A couple of years on and there are several films in pre- and post-production: a ‘quite bloody’ exploration of motherhood entitled Little Miss Piggy; an ultra-low-budget teen horror, Freefall; and a project still in early development set in the male-dominated world of banking and business. The latter has strong thriller elements, and another director on the scheme decided to move away from horror altogether to make a thriller. Throughout our conversation, Cooper-Charles often mentions the ‘psychological’ aspect of the women’s work; perhaps an explanation as to why many of the projects boiled over into thriller territory. Even the ‘bloody’ Little Miss Piggy is described as ‘sophisticated with a gore element’. Despite the aims of the initiative, there’s a little reluctance to associate women with out-and-out horror.

The Birds Eye View Festival will be showing a programme of horror shorts directed by women filmmakers on Saturday 12 March at the ICA (London) as part of their ‘Bloody Women’ strand. Three of the filmmakers will be discussing their films with Electric Sheep editor Virginie Sélavy on Resonance FM 104.4 on Tuesday 8 March from 5 to 5:30pm.

After our call, Cooper-Charles writes to tell me that she is producing a film written by Lucy Moore, one of the writers who was part of Darklight, and puts me in touch with the film’s director, China Moo-Young. The following week, Moo-Young and I meet up for a coffee to discuss her film, ‘a monster movie set in Bristol’. When I ask her why she thinks there are so few women working in horror, Moo-Young suggests that it is partly a question of role models – ‘you’ve probably got two examples of women genre directors, Catherine Hardwicke and Kathryn Bigelow… you’ve got your Jane Campions but in terms of genre, they’re your big two’ – and partly a matter of timing. Most filmmakers are making their most important films in their thirties and forties, a time when women may be engaged with childrearing and so unable to undertake the heavy commitments needed to make a feature.
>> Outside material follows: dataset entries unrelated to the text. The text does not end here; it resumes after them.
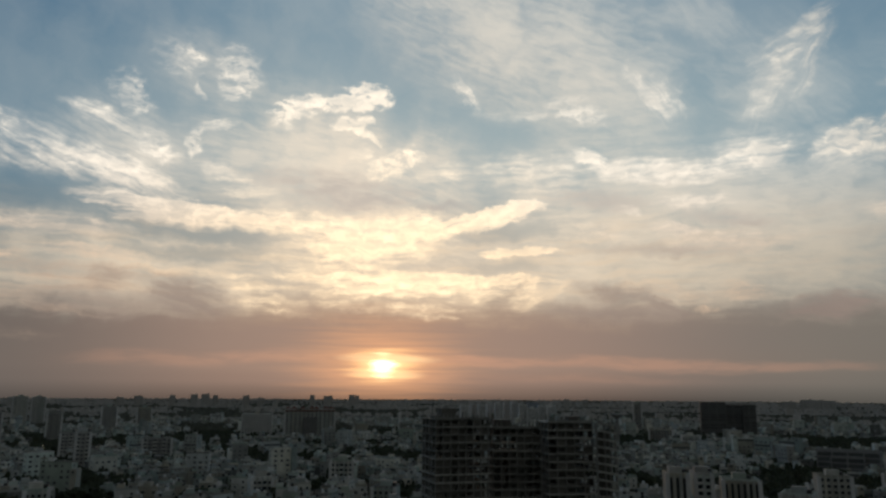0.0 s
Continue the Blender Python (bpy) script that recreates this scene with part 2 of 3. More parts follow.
# dull undersides
grey.stroke(-7.3, 15.3, 5.3, 1.26, -2, 0.55)
grey.stroke(-12.3, 16.6, 4.3, 0.72, -0, 0.25)
grey.stroke(-25.7, 8.4, 7.5, 0.54, -1, 0.30)
grey.stroke(-19.5, 7.1, 3.2, 1.08, -12, 0.55)
grey.stroke(-25.1, 6.5, 7.8, 0.99, 1, 0.35)
grey.stroke(13.6, 7.5, 3.5, 0.72, -9, 0.50)
grey.stroke(13.0, 6.1, 5.3, 0.58, -3, 0.50)
grey.stroke(28.7, 6.1, 3.7, 0.76, 3, 0.60)
grey.stroke(17.5, 6.2, 1.9, 0.45, -25, 0.40)
grey.stroke(0.1, 14.6, 1.9, 0.27, 1, 0.45)
grey.stroke(5.1, 7.5, 1.8, 0.27, 31, 0.30)
grey.stroke(22.3, 12.8, 3.5, 0.40, -9, 0.30)
grey.stroke(12.8, 14.9, 4.2, 0.63, -7, 0.30)
grey.stroke(17.0, 10.8, 5.9, 0.45, -5, 0.25)
# openings to the blue
gap.stroke(-18.7, 11.8, 5.6, 0.58, 1, 0.80)
gap.stroke(-18.7, 10.3, 5.7, 0.54, 1, 0.70)
gap.stroke(-3.5, 21.5, 1.4, 1.79, -21, 0.70)
gap.stroke(6.1, 20.3, 3.5, 0.99, -2, 0.50)
gap.stroke(-30.7, 13.8, 3.2, 1.08, 0, 0.70)
gap.stroke(5.0, 12.5, 3.8, 0.54, 4, 0.50)
gap.stroke(5.2, 9.9, 3.1, 0.45, -1, 0.35)
gap.stroke(20.6, 22.7, 2.3, 0.99, -61, 0.35)
gap.stroke(19.6, 26.4, 1.6, 0.45, -20, 0.40)
gap.stroke(-15.8, 20.8, 1.3, 0.99, -26, 0.40)
# red bars low over the haze
rose.stroke(2.5, 2.5, 5.9, 0.36, -2, 0.70)
rose.stroke(16.7, 2.2, 9.2, 0.40, -2, 0.70)
rose.stroke(26.6, 1.9, 7.0, 0.27, 1, 0.45)
rose.stroke(-12.7, 2.7, 5.9, 0.40, 0, 0.40)
rose.stroke(-21.3, 2.4, 6.0, 0.45, -0, 0.30)
rose.stroke(-4.6, 1.4, 6.5, 0.31, -1, 0.40)
rose.stroke(10.9, 1.1, 9.0, 0.27, -1, 0.15)
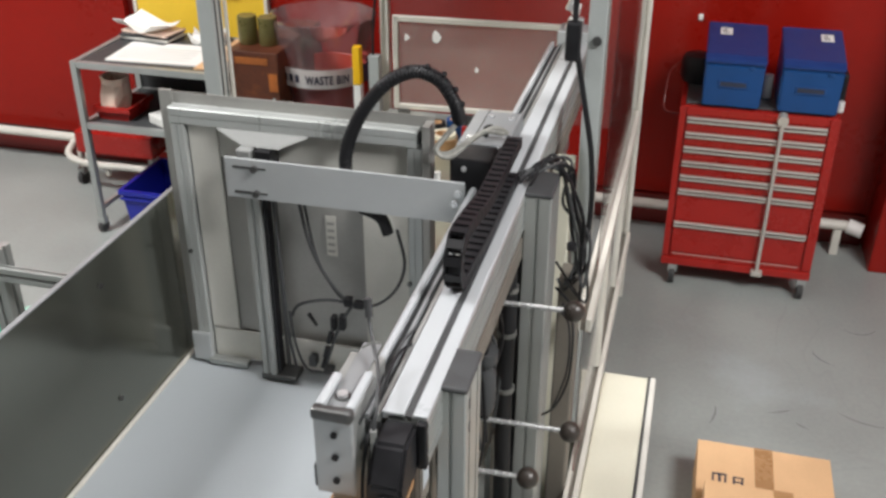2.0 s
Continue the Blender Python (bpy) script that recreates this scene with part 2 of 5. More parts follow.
def profile(p, q, w, h, up=(0, 0, 1), slot=0.008, deep=0.007, bm=None):
    """A slotted extrusion from p to q, w across and h along up, one groove a 45 mm of each side."""
    bm = bm or bmesh.new()
    p, q = Vector(p), Vector(q)
    d = (q - p).normalized()
    up = Vector(up)
    up = (up - d * up.dot(d)).normalized()
    side = d.cross(up)
    c = 0.0025

    def run(length):
        k = max(1, round(length / 0.045))
        marks = []
        for i in range(k):
            m = (i + 0.5) * length / k
            marks += [(m - slot / 2, 0), (m - slot / 2, deep), (m + slot / 2, deep), (m + slot / 2, 0)]
        return marks

    sec = []
    sec += [(-w / 2 + c, -h / 2)] + [(-w / 2 + a, -h / 2 + b) for a, b in run(w)] + [(w / 2 - c, -h / 2)]
    sec += [(w / 2, -h / 2 + c)] + [(w / 2 - b, -h / 2 + a) for a, b in run(h)] + [(w / 2, h / 2 - c)]
    sec += [(w / 2 - c, h / 2)] + [(w / 2 - a, h / 2 - b) for a, b in run(w)] + [(-w / 2 + c, h / 2)]
    sec += [(-w / 2, h / 2 - c)] + [(-w / 2 + b, h / 2 - a) for a, b in run(h)] + [(-w / 2, -h / 2 + c)]
    r0 = [bm.verts.new(p + side * a + up * b) for a, b in sec]
    r1 = [bm.verts.new(q + side * a + up * b) for a, b in sec]
    k = len(sec)
    for i in range(k):
        bm.faces.new((r0[i], r0[(i + 1) % k], r1[(i + 1) % k], r1[i]))
    bm.faces.new(r0[::-1])
    bm.faces.new(r1)
    return bm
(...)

But these two points are asides in a conversation that aims to avoid too much talk of gender, no matter how hard I try to steer the discussion: ‘I kind of think it’s a moot point,’ Moo-Young says, ‘ I’d like to get to a point where it isn’t an issue’. She is not interested in taking part in schemes aimed exclusively at women directors and won’t be bestowed or lumbered with the female filmmaker tag: ‘Kathryn Bigelow’s strength is that you don’t know that she’s a woman… I wouldn’t be doing my job if you could tell which gender directed the film.’

Moo-Young also tells me that psychological horror is her favourite variety of the genre. She likes John Carpenter’s work because it is ‘restrained’; his films ‘use music and mood more than out-and-out violence’. Horror films she admires – The Shining, Rosemary’s Baby, Don’t Look Now, Jaws – are full of ‘well-drawn characters that don’t fall apart for the sake of the third act’. Ultimately, she loves horror because ‘it taps into human insecurities and fears; it’s about the strange and forbidden side of life’.

Cooper-Charles and Moo-Young are both extremely keen to emphasise the more thoughtful, intelligent aspects of horror; this careful explanation of their interest in the genre can be seen as a reaction against the sexist tendencies of horror and, in particular, slasher films. Although reluctant to talk about herself in terms of gender, Moo-Young concedes: ‘I wouldn’t ever want to generalise about fellow film directors – male or female – in terms of taste, but if a woman is a filmmaker working in horror, she’s probably not going to be making slasher films because she’ll have a female skew on violence towards women.’

This emphasis on psychological horror could also be a defence against genre snobbery; films that follow certain conventions or codes can easily be dismissed as less intelligent than other, less categorisable films. It is refreshing to talk to Moo-Young, not only because she steadfastly refuses to discuss being a woman in a discussion on gender, but also because she is very passionate about the horror genre and genre films in general. ‘I can’t really talk about it,’ she whispers, ‘but there’s a master document called the “brainstorm of kills”, with lots of different ways people could be killed off’. She talks about ‘mapping fear’ and ‘hitting genre beats’ and, in addition to her horror film, she is developing two thrillers and a romantic comedy. She sees horror as providing an opportunity to subvert the normal rules of life. She talks about the closing of Let the Right One In providing a hugely satisfying ending for the audience but also an uneasy one: on the one hand, we want Eli and Oskar to be together; on the other, we anticipate Oskar’s dark future as he takes the place of her previous protector. In horror, often the good have to commit ordinarily immoral acts in order to survive, which disorientates and challenges the audience’s normal moral framework in interesting ways.

The importance of subversion makes the idea of female directors influencing the horror genre both a natural and exciting progression. Women can question the portrayal of female victims on screen and also, viewing the genre from an outside perspective, they can shake up a rule and convention-led art form. Those genre films that work most successfully and stand the test of time are generally those that offer something different from the tried-and-tested formula. It sounds as if Darklight has tried to champion work that fits this description. We’ll look forward to seeing the results.